┏━━

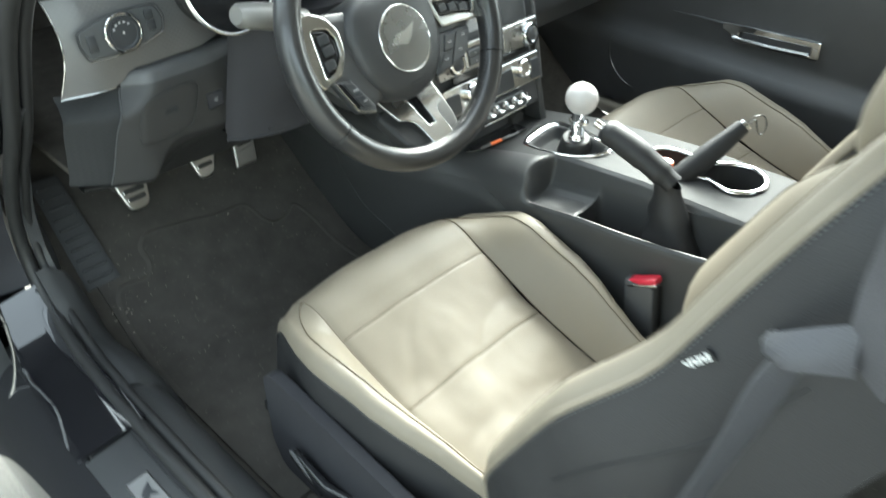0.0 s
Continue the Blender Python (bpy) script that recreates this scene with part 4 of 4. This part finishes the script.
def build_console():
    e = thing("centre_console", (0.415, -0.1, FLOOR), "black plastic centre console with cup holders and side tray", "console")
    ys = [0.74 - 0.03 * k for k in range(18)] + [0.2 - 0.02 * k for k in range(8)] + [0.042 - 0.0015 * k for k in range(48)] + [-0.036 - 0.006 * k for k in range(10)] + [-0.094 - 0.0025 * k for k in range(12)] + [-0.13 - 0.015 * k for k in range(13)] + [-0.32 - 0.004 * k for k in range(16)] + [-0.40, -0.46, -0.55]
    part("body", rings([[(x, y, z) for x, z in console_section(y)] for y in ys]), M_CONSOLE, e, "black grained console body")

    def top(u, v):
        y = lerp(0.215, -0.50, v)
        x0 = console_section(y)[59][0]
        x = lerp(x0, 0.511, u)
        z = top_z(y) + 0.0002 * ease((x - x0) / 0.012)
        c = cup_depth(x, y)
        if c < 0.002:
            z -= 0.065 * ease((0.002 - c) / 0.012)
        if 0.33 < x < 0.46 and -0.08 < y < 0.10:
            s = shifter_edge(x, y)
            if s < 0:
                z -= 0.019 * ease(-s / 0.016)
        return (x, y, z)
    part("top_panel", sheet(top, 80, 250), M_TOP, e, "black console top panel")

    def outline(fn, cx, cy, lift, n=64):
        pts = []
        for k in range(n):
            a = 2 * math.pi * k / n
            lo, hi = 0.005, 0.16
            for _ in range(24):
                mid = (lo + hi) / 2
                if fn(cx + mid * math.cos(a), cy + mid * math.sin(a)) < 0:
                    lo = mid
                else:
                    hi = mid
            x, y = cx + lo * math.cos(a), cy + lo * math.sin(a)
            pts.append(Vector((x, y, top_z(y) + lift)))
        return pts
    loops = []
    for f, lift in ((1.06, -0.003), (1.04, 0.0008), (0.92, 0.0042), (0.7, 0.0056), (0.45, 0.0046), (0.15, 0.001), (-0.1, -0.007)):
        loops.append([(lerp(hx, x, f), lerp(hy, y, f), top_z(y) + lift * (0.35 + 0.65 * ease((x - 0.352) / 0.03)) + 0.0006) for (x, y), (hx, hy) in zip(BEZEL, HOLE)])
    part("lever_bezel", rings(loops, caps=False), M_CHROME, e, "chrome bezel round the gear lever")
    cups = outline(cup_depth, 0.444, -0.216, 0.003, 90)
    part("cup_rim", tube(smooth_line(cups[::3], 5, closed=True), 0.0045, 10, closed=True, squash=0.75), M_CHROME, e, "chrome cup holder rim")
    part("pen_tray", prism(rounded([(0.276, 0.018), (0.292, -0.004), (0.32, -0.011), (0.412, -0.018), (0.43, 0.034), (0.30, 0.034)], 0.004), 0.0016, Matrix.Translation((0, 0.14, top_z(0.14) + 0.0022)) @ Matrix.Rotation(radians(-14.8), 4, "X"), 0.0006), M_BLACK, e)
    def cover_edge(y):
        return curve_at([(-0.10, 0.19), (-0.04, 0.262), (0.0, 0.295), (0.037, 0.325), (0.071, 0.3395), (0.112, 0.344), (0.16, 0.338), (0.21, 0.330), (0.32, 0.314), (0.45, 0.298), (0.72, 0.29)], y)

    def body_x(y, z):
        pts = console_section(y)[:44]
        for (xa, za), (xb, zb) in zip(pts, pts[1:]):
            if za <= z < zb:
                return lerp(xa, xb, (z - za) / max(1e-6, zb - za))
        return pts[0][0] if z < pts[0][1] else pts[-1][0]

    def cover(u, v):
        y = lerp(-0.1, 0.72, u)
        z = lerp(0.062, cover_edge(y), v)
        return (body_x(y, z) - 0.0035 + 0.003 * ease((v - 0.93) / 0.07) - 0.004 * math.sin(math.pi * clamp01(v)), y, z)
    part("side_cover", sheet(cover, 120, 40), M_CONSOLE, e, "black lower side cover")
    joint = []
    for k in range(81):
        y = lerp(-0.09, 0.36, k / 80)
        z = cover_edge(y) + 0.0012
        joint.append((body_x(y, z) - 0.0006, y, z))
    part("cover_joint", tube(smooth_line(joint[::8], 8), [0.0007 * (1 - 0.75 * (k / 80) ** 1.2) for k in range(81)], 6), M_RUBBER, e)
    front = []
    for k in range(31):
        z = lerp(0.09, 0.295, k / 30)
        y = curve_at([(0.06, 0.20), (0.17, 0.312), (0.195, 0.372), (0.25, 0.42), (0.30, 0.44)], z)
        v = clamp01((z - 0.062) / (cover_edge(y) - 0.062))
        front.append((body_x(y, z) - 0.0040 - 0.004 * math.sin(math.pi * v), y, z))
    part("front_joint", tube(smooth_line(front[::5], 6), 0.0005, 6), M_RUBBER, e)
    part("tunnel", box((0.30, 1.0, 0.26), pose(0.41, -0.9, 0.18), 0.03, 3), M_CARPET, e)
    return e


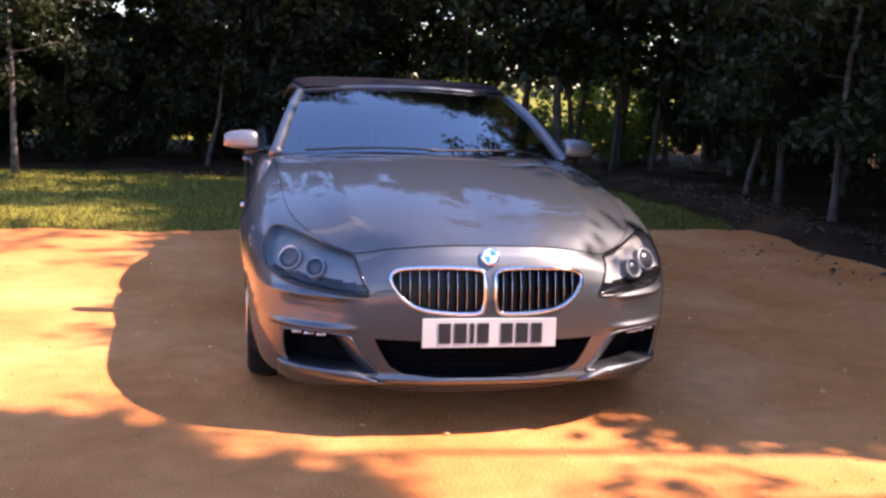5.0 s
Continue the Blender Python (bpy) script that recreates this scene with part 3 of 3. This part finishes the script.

┗━━

## Goal
Gather every line from the entries above where the word "with" appears, and copy them.

## Exercise answer
Continue the Blender Python (bpy) script that recreates this scene with part 4 of 4. This part finishes the script.
    e = thing("centre_console", (0.415, -0.1, FLOOR), "black plastic centre console with cup holders and side tray", "console")
Continue the Blender Python (bpy) script that recreates this scene with part 3 of 3. This part finishes the script.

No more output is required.